SON DAKİKA
SON DEPREMLER

'Aileye Ne Oluyor?'

A- A+ PAYLAŞ

Başbakanlık Aile ve Sosyal Araştırmalar Genel Müdürlüğü'nün yayın organı olan Aile ve Toplum Dergisi'nde yayımlanan araştırması ile medyada tartışılan isim olan Dr. Ünal Şentürk, televizyon dizisi yapımcılarının evliliğin çocuk oyuncağı olup olmadığını düşünmeleri gerektiğini belirterek, son dönemdeki dizilerdeki kahramanların özellikle 'boşanmış ya da nikahsız yaşıyor' olduğunu ifade etti.

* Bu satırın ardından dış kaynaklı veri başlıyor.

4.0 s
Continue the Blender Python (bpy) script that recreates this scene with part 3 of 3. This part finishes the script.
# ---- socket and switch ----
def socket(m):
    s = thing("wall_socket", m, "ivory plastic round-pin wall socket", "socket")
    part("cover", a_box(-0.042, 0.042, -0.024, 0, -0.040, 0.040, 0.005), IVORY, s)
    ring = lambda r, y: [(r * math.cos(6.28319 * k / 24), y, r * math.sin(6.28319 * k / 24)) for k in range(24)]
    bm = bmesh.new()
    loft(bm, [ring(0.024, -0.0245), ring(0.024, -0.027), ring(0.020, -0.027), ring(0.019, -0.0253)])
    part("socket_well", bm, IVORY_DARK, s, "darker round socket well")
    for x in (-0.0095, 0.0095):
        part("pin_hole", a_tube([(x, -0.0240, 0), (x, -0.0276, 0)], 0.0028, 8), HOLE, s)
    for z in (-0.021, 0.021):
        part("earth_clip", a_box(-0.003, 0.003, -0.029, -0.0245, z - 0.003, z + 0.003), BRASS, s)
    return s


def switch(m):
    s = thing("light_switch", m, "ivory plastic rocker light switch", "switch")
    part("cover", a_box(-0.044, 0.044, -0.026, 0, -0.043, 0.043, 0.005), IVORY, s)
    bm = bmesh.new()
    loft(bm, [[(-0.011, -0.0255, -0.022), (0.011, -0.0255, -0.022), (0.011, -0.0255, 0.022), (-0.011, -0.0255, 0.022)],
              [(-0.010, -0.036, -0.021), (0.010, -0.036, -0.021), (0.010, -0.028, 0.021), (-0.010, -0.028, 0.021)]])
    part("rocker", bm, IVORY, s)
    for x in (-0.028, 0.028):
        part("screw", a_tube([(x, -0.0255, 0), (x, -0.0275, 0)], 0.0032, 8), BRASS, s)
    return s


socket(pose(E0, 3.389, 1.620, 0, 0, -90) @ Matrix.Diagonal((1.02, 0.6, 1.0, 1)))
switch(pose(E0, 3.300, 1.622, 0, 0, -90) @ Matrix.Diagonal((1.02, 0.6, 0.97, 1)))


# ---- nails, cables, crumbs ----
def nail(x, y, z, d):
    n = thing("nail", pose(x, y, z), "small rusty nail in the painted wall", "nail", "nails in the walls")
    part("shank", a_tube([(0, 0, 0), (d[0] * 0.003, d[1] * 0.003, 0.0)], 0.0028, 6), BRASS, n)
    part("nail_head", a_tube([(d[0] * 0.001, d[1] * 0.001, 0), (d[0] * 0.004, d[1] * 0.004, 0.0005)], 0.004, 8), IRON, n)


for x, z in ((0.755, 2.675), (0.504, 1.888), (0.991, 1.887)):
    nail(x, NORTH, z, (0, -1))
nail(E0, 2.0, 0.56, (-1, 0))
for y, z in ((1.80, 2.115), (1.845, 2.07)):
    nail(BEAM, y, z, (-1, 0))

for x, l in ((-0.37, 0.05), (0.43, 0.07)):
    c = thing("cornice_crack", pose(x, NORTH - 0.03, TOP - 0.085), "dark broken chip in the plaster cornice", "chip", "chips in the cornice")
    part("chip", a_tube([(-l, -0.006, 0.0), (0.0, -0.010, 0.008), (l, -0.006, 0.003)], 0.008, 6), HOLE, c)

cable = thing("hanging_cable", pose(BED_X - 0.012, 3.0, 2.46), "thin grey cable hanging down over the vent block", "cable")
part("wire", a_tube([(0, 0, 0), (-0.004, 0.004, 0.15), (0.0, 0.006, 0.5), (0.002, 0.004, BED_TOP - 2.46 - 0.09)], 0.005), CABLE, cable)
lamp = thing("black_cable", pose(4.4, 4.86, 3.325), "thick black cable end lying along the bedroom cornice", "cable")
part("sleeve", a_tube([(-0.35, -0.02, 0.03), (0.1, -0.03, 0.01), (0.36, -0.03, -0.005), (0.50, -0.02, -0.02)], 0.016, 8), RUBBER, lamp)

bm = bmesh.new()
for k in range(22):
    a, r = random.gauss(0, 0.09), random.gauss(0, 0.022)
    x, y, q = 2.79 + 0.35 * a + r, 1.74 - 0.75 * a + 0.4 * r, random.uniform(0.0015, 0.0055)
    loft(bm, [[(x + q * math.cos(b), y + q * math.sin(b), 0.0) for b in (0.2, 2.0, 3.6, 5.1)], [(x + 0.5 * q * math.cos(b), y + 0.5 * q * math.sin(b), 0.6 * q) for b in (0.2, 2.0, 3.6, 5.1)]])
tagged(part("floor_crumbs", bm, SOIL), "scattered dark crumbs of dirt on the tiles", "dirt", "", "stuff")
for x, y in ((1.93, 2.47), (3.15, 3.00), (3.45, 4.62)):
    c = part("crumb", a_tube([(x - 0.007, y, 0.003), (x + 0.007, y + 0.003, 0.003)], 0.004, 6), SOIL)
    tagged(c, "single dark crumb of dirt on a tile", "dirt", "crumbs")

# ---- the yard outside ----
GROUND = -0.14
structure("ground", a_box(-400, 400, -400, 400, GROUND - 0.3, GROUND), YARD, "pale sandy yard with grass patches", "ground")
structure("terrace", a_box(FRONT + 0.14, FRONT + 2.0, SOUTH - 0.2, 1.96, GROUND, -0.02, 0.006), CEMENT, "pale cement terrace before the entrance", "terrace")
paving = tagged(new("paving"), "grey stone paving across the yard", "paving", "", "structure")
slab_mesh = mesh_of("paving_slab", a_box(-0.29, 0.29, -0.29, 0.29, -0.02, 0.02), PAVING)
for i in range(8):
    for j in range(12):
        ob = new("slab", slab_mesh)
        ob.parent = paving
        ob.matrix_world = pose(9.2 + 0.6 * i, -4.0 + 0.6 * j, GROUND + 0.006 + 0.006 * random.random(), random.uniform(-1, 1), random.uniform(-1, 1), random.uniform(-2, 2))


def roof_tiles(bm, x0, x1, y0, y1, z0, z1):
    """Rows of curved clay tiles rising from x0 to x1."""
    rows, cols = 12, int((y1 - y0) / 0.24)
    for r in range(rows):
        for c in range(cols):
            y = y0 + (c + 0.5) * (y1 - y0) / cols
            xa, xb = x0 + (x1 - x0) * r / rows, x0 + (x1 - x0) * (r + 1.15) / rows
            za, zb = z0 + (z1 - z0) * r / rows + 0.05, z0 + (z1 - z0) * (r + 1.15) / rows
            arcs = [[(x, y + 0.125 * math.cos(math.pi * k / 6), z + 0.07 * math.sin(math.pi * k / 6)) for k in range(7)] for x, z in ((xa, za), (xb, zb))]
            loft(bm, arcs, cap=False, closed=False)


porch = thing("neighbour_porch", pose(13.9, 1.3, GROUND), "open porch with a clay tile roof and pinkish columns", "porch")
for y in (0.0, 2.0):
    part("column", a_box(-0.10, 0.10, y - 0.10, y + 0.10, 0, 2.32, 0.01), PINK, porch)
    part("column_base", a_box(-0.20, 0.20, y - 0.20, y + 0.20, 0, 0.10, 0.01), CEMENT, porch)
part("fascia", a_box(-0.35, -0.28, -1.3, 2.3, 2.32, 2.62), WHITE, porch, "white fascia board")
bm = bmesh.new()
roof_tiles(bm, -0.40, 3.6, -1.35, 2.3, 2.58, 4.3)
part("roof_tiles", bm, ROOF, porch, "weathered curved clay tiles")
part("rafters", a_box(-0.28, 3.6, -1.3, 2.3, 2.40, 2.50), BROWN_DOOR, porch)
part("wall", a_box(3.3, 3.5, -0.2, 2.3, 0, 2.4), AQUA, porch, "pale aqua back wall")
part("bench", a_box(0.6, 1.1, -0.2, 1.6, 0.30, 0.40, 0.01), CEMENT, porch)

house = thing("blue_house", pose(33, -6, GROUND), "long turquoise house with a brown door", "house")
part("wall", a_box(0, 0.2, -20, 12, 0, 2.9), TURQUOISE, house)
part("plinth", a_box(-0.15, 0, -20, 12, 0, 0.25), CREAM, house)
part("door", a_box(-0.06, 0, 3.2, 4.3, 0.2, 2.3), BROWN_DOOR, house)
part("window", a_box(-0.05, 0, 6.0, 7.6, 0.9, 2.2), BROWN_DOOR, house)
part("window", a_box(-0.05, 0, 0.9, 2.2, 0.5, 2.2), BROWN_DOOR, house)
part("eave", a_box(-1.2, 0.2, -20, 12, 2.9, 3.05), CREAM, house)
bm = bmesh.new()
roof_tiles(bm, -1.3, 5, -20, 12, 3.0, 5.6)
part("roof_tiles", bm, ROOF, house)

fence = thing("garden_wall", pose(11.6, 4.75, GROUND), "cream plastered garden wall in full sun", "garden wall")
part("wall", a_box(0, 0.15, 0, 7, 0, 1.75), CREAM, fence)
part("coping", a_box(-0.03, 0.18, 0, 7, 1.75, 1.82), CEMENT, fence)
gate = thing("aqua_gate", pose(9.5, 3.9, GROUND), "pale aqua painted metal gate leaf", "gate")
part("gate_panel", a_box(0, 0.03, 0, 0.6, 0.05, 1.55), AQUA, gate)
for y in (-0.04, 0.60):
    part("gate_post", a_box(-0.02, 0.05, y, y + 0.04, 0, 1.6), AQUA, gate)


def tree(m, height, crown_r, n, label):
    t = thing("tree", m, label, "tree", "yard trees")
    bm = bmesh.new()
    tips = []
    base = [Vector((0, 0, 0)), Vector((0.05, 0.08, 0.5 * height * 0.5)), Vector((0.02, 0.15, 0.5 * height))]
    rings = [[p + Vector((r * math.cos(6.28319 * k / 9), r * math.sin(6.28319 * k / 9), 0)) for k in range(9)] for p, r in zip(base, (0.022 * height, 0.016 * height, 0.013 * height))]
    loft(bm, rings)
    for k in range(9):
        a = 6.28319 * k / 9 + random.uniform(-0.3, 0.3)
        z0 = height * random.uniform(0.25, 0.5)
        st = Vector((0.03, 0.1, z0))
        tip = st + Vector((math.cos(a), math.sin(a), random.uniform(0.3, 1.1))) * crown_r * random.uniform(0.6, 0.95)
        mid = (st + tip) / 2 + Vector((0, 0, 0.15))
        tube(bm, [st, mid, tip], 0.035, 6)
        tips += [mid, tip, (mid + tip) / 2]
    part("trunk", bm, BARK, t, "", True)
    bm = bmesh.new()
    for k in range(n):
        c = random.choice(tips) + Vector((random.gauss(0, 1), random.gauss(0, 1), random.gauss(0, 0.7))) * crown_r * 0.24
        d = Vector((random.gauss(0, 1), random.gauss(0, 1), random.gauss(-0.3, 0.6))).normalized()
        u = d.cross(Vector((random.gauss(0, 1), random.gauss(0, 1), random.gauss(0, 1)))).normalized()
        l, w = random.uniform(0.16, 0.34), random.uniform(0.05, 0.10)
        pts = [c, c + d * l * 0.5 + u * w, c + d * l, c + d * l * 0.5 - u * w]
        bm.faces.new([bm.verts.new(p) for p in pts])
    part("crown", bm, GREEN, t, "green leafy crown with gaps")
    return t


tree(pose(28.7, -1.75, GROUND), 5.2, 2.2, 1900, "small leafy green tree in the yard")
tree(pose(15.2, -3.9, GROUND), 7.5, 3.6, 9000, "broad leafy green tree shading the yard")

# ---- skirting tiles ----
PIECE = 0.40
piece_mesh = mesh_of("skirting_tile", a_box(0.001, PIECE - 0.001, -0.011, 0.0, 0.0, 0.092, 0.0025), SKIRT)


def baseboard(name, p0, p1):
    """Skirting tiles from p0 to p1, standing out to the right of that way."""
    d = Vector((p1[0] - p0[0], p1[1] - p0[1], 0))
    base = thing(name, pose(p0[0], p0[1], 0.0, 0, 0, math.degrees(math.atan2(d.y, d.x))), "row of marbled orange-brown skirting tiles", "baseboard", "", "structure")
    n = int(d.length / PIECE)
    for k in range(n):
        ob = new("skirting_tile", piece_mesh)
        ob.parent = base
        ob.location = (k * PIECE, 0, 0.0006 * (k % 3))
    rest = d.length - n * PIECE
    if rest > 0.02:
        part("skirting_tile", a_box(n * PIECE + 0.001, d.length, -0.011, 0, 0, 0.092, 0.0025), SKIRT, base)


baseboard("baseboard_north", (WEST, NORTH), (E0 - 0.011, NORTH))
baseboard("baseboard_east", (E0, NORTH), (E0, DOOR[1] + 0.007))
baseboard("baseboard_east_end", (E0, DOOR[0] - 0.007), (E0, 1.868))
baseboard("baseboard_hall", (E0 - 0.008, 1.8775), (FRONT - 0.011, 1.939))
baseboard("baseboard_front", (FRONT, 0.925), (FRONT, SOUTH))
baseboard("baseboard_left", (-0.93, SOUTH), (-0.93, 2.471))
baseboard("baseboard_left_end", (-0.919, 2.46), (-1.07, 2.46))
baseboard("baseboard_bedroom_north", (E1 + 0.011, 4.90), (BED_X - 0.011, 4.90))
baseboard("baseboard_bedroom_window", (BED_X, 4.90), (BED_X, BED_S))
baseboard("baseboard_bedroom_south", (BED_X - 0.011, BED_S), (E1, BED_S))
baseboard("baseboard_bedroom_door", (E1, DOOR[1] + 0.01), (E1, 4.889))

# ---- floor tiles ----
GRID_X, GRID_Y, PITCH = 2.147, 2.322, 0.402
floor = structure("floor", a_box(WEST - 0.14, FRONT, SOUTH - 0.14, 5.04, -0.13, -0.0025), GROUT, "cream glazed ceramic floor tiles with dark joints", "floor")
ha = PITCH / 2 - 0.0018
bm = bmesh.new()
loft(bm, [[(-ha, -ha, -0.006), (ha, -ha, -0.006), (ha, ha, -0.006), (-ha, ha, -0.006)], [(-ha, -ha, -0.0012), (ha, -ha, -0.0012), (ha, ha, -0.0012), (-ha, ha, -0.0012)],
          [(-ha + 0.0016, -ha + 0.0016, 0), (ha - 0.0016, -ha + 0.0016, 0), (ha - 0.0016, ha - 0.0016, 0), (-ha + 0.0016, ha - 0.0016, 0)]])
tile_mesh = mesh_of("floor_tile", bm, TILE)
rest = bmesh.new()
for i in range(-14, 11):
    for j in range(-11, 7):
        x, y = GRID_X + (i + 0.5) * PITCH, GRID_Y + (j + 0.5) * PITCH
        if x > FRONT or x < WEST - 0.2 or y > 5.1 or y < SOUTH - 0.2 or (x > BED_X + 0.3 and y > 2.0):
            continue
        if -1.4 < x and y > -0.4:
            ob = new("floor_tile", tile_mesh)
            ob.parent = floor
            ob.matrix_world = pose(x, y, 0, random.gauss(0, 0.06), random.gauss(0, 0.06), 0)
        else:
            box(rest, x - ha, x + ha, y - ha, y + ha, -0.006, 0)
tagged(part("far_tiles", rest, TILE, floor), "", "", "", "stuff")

İnönü Üniversitesi Sosyoloji Bölümü Öğretim Görevlisi Dr. Ünal Şentürk, tartışma konusu yapılan "Aile Kurumuna Yönelik Güncel Riskler" adlı araştırması ile ilgili olarak İHA'ya açıklamalarda bulundu. Dr. Şentürk, "Aile küçülüyor, aile yapısal fonksiyon olarak değişikliğe uğruyor. Aile kurumunu riske sokacak şeyler de ortaya çıkıyor. Mesela, dünyada ve Türkiye'de boşanma hızla artıyor. Boşanmanın hızlı artmasına paralel olarak sadece anne ile yaşayan çocukların, sadece baba ile yaşayan çocukların olduğu tek ebebeyinli ailelerde de bir artış gözleniyor. Nikahsız birliktelikler artıyor. Yeni çiftler bütün şartlarını yerine getirmelerine rağmen gençler evlenme isteğinde bulunmuyorlar. Hem dünyada ve hem de Türkiye'de çocuk yapmama eğilimi gözlemlenmekte. Diğer gözlemlediğimiz şey eşcinsel evlilikler. Bunların hepsi bazen tek başına, bazen bir çoğu bir araya gelerek aile kurumunu riske sokmaktadır.

Peki bunlar neden meydana gelmektedir? Yani boşanmalardaki artış, tek ebebeyinlikli ailelerdeki artış. Nikahsız birliktelikteki artış. Evliliğin ertelenmesi veya çocuk yapmama eğilimindeki artış neden ortaya çıkıyor?

İnsan her şeyden evvel bir toplumsal varlık. Kendi başına rastgele hareket edemiyor. Mevcut tarihsel koşulları ve toplumsal koşulların etkisinde kalan insanoğlu; zamanın ve mekanın koordinatların şartlarının neticesi olarak hareket ediyor. Dolayısıyla biz boşanmadaki artışları, tek ebebeyinli ailelerdeki artışları, nikahsız birlikteliklerdeki artışları değerlendirirken, bunların neden son zamanlarda dünyada ve Türkiye'de arttığını gözlemlememiz ve tartışmamız gerekiyor.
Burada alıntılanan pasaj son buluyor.